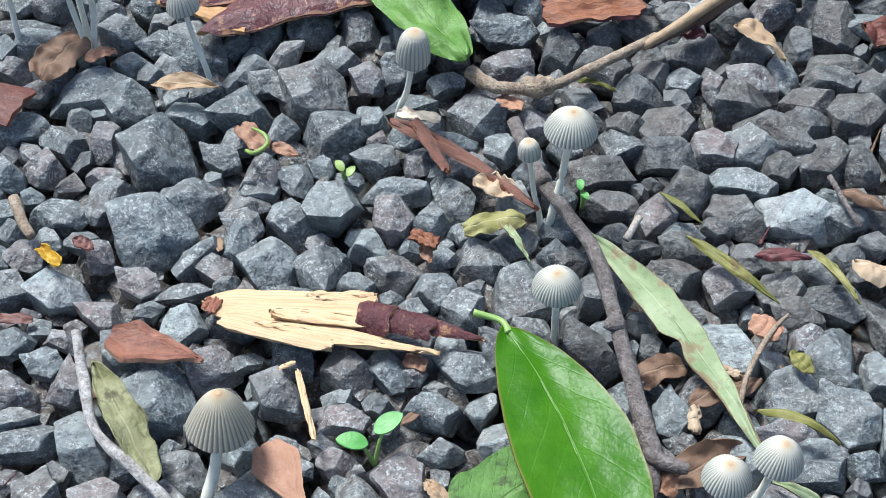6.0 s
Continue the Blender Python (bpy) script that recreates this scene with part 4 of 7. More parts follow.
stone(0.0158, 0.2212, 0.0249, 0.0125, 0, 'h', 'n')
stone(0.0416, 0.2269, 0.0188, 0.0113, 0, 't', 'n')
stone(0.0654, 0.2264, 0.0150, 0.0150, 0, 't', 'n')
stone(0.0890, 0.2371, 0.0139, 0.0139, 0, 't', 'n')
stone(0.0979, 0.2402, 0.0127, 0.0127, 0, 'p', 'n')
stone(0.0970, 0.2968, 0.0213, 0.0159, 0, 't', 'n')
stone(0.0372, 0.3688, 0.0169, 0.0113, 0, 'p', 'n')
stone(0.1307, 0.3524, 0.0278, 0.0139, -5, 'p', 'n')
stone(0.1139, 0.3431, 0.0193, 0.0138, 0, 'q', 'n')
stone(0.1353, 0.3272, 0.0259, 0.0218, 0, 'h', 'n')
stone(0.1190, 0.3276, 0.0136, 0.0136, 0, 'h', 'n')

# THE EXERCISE
Restate the listing above word for word, and skip the pictures.

# SOLUTION BELOW
6.0 s
Continue the Blender Python (bpy) script that recreates this scene with part 4 of 7. More parts follow.
stone(0.0158, 0.2212, 0.0249, 0.0125, 0, 'h', 'n')
stone(0.0416, 0.2269, 0.0188, 0.0113, 0, 't', 'n')
stone(0.0654, 0.2264, 0.0150, 0.0150, 0, 't', 'n')
stone(0.0890, 0.2371, 0.0139, 0.0139, 0, 't', 'n')
stone(0.0979, 0.2402, 0.0127, 0.0127, 0, 'p', 'n')
stone(0.0970, 0.2968, 0.0213, 0.0159, 0, 't', 'n')
stone(0.0372, 0.3688, 0.0169, 0.0113, 0, 'p', 'n')
stone(0.1307, 0.3524, 0.0278, 0.0139, -5, 'p', 'n')
stone(0.1139, 0.3431, 0.0193, 0.0138, 0, 'q', 'n')
stone(0.1353, 0.3272, 0.0259, 0.0218, 0, 'h', 'n')
stone(0.1190, 0.3276, 0.0136, 0.0136, 0, 'h', 'n')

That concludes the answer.